UK energy supplier EDF Energy has announced operating profit for the first half of this year at £471m.
The company increased earnings before interest, tax, depreciation and amortisation (EBITDA) to £903m up 3 per cent on the first half of 2012.
Investments have been made of £560m in EDF’s existing nuclear and coal stations, new generation capacity, gas storage and customer supply business.
It also clarified that it had “paid £200 million in corporation tax, investment in our employees’ pension schemes and other similar commitments”, following unproven claims of tax avoidance earlier this month levelled at the company earlier this month in the House of Commons by Tory MP Charlie Elphicke.
The company said that sales were higher due to an increase in wholesale prices and the higher volumes of gas supplied by it’s B2C business due to the cold winter. They said that this “was partly offset by lower output from our nuclear fleet than in the first half of 2012 and that it was “expected due to planned maintenance in the first six months of this year”.

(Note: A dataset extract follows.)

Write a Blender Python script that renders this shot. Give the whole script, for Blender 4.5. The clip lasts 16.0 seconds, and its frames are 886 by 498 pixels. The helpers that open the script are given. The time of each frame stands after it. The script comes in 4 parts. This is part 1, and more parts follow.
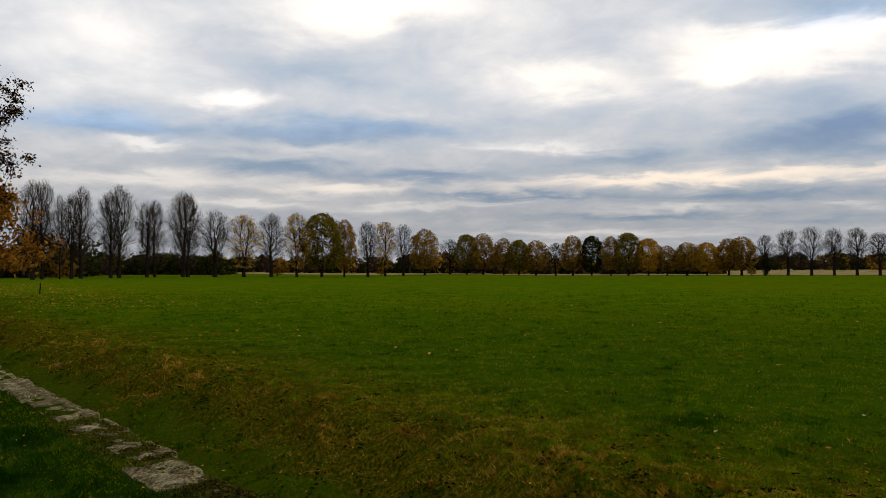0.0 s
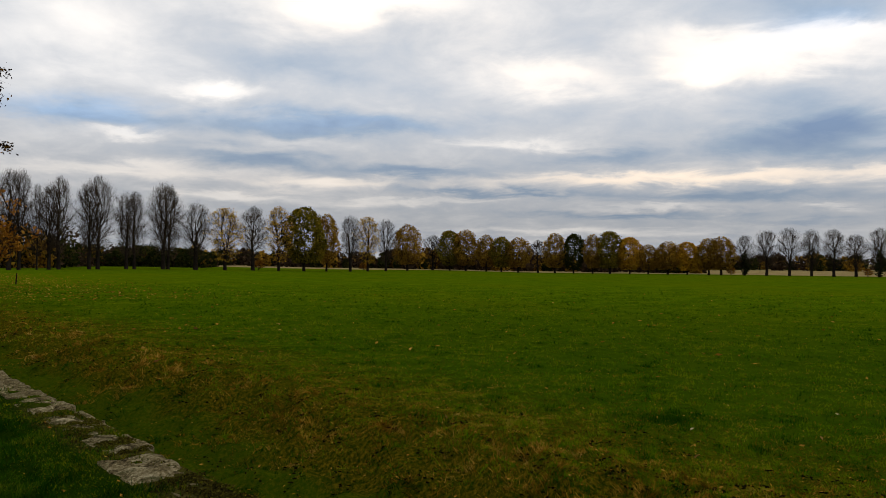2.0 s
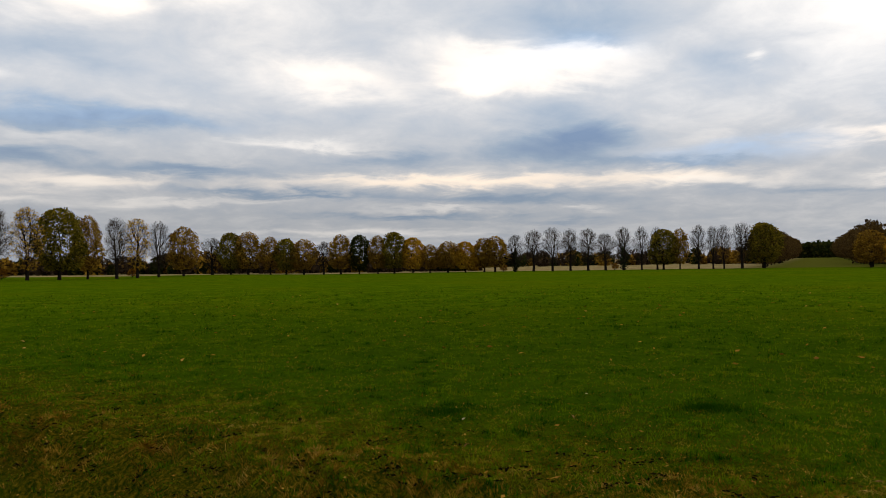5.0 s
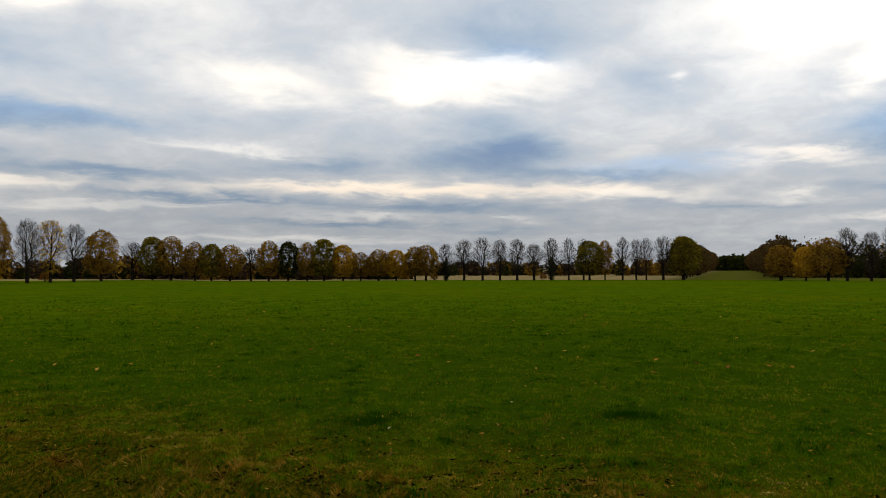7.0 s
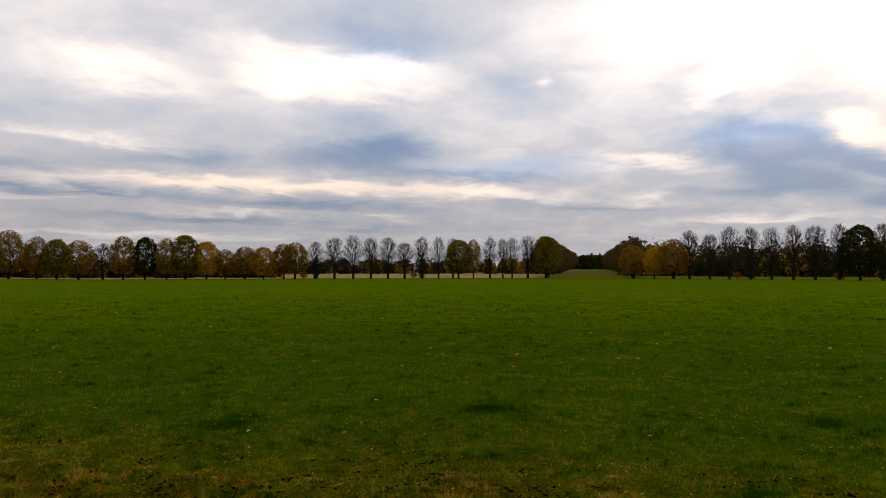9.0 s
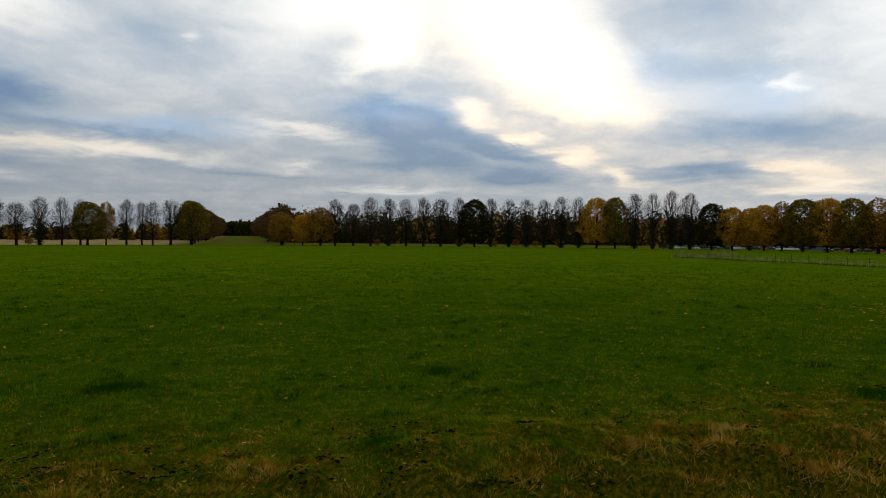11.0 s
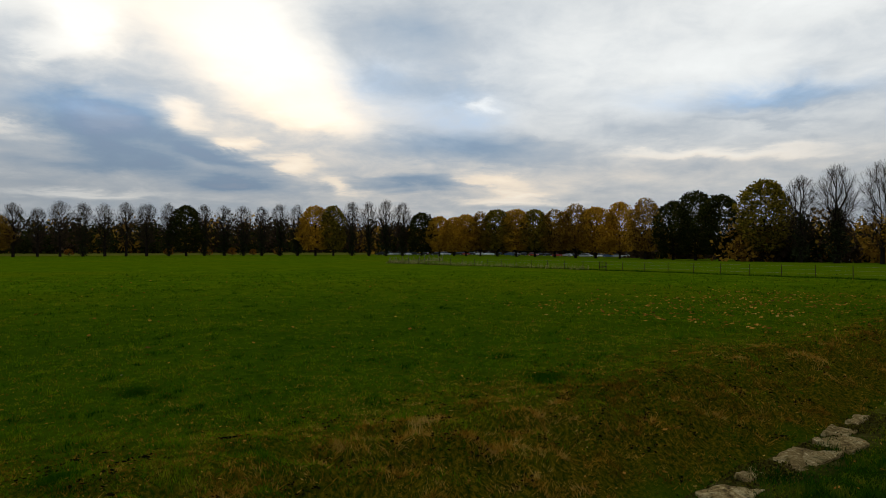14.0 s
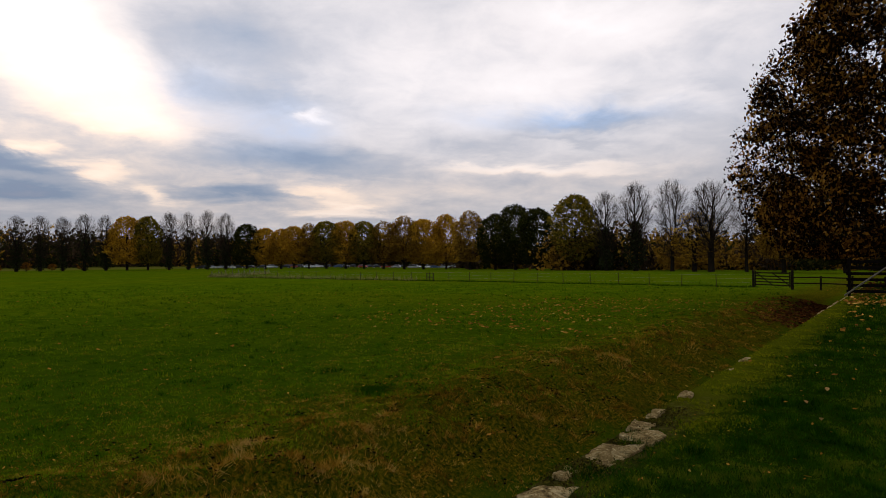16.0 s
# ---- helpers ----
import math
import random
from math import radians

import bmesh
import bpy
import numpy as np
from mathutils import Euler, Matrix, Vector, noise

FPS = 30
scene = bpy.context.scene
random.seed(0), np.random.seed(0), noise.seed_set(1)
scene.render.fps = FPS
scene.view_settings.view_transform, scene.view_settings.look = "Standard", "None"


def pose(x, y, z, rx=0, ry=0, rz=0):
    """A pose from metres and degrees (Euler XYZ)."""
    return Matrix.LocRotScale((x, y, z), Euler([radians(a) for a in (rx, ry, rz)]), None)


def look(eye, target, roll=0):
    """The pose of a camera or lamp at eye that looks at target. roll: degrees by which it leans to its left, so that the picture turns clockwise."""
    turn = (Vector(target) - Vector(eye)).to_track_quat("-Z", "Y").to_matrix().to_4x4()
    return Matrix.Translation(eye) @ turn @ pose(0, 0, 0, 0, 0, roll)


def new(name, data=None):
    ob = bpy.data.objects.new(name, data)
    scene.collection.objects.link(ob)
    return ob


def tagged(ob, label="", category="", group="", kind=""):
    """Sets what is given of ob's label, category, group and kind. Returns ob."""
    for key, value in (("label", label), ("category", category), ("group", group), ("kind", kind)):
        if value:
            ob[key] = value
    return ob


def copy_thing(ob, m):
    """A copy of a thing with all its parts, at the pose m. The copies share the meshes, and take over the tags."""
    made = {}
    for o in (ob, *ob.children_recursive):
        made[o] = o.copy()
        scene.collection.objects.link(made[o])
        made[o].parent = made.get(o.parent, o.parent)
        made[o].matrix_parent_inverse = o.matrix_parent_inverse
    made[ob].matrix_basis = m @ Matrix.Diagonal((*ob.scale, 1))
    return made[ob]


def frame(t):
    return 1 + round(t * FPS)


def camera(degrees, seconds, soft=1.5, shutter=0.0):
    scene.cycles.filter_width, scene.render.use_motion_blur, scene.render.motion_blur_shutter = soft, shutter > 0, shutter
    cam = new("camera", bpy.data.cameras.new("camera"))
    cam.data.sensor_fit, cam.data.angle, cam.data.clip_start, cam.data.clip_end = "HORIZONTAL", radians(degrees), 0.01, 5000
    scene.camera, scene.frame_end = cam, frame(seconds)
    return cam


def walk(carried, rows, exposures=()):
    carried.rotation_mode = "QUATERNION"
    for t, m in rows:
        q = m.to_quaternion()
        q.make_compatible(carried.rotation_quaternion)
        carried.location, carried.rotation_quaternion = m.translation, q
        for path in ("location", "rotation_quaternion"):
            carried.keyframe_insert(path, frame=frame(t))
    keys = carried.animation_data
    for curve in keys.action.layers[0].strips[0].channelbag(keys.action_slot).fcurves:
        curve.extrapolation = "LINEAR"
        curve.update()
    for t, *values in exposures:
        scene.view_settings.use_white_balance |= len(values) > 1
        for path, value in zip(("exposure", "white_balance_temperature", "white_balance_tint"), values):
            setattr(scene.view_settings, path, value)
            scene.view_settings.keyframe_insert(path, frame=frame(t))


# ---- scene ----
cam = camera(65.71, 16.0, soft=0.9)
PATH = [
    (0.0, pose(-0.000, 0.000, 1.616, 0, 0, 0.000) @ pose(0, 0, 0, 91.360) @ pose(0, 0, 0, 0, 0, -0.404)),
    (0.5, pose(0.006, 0.005, 1.617, 0, 0, -0.713) @ pose(0, 0, 0, 91.153) @ pose(0, 0, 0, 0, 0, -0.082)),
    (1.0, pose(0.003, 0.008, 1.615, 0, 0, -0.452) @ pose(0, 0, 0, 91.038) @ pose(0, 0, 0, 0, 0, 0.008)),
    (1.5, pose(0.008, 0.005, 1.618, 0, 0, -1.026) @ pose(0, 0, 0, 90.989) @ pose(0, 0, 0, 0, 0, 0.128)),
    (2.0, pose(0.011, -0.001, 1.615, 0, 0, -1.425) @ pose(0, 0, 0, 91.013) @ pose(0, 0, 0, 0, 0, 0.373)),
    (2.5, pose(0.018, -0.009, 1.619, 0, 0, -4.238) @ pose(0, 0, 0, 91.111) @ pose(0, 0, 0, 0, 0, 0.649)),
    (3.0, pose(0.027, -0.018, 1.621, 0, 0, -7.223) @ pose(0, 0, 0, 91.287) @ pose(0, 0, 0, 0, 0, 0.450)),
    (3.5, pose(0.071, 0.016, 1.619, 0, 0, -10.800) @ pose(0, 0, 0, 91.433) @ pose(0, 0, 0, 0, 0, 0.346)),
    (4.0, pose(0.093, 0.034, 1.618, 0, 0, -13.502) @ pose(0, 0, 0, 91.601) @ pose(0, 0, 0, 0, 0, -0.162)),
    (4.5, pose(0.134, 0.044, 1.618, 0, 0, -15.875) @ pose(0, 0, 0, 91.236) @ pose(0, 0, 0, 0, 0, -0.738)),
    (5.0, pose(0.171, 0.043, 1.616, 0, 0, -19.154) @ pose(0, 0, 0, 91.040) @ pose(0, 0, 0, 0, 0, -0.921)),
    (7.5, pose(0.196, -0.025, 1.626, 0, 0, -26.331) @ pose(0, 0, 0, 91.668) @ pose(0, 0, 0, 0, 0, -0.122)),
    (8.0, pose(0.209, -0.022, 1.625, 0, 0, -28.370) @ pose(0, 0, 0, 91.454) @ pose(0, 0, 0, 0, 0, -0.157)),
    (8.5, pose(0.216, -0.051, 1.628, 0, 0, -30.565) @ pose(0, 0, 0, 91.399) @ pose(0, 0, 0, 0, 0, 0.066)),
    (9.0, pose(0.265, -0.078, 1.623, 0, 0, -35.628) @ pose(0, 0, 0, 91.529) @ pose(0, 0, 0, 0, 0, -0.020)),
    (9.5, pose(0.332, -0.137, 1.618, 0, 0, -44.704) @ pose(0, 0, 0, 91.410) @ pose(0, 0, 0, 0, 0, 0.180)),
    (10.0, pose(0.362, -0.155, 1.617, 0, 0, -53.362) @ pose(0, 0, 0, 89.960) @ pose(0, 0, 0, 0, 0, 0.040)),
    (12.5, pose(0.418, -0.211, 1.625, 0, 0, -74.457) @ pose(0, 0, 0, 89.955) @ pose(0, 0, 0, 0, 0, -0.091)),
    (13.0, pose(0.392, -0.224, 1.623, 0, 0, -78.852) @ pose(0, 0, 0, 89.799) @ pose(0, 0, 0, 0, 0, -1.037)),
    (13.5, pose(0.361, -0.273, 1.625, 0, 0, -83.341) @ pose(0, 0, 0, 89.762) @ pose(0, 0, 0, 0, 0, -1.325)),
    (14.0, pose(0.421, -0.340, 1.622, 0, 0, -87.404) @ pose(0, 0, 0, 89.602) @ pose(0, 0, 0, 0, 0, 0.061)),
    (14.5, pose(0.480, -0.387, 1.613, 0, 0, -90.716) @ pose(0, 0, 0, 89.488) @ pose(0, 0, 0, 0, 0, 0.532)),
    (15.0, pose(0.521, -0.379, 1.614, 0, 0, -95.894) @ pose(0, 0, 0, 89.882) @ pose(0, 0, 0, 0, 0, -0.876)),
    (15.5, pose(0.524, -0.378, 1.619, 0, 0, -98.853) @ pose(0, 0, 0, 90.285) @ pose(0, 0, 0, 0, 0, -0.744)),
    (16.0, pose(0.524, -0.381, 1.622, 0, 0, -101.591) @ pose(0, 0, 0, 90.545) @ pose(0, 0, 0, 0, 0, -0.408)),
]
walk(cam, PATH, [(0.0, 0.14, 6450, 9), (5.2, 0.16, 6450, 9), (7.5, 0.15, 6400, 7), (8.4, 0.18, 6650, 14), (9.2, 0.16, 6700, 15), (10.2, 0.03, 6400, 9), (12.3, -0.2, 6080, 4), (14.6, -0.24, 6120, 5), (15.4, -0.2, 6200, 8), (16.0, -0.14, 6320, 15)])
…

EDF Energy issued a statement which said “Since the beginning of the year, we have invested £560m back in our business, which will help keep the lights on in future with reliable, secure and low carbon energy. We have also succeeded in restraining our operational costs. We have continued to deliver on our commitment to fair prices by offering the lowest standard variable prices of the main suppliers for 26 out of 28 weeks this year.”
Negotiations are still underway with the government to agree on a strike price for Hinkley Point C proposed nuclear plant. The chancellor George Osborne recently showed his backing for the project in a letter to EDF Energy’s parent company EDF Group to express his support.
Owner’s of the UK arm of the energy suppliers EDF Group announced that it had increased it’s profit before tax to 9.7 billion euros (£8.4 billion) up 6.9%, smashing analyst expectations of between flat profit growth of 3%.
In the USA, EDF Group has also agreed with it’s partner Exelon on an exit strategy from their joint venture CENG, which currently operates five nuclear plants in the States with a total capacity of 3.9 GW.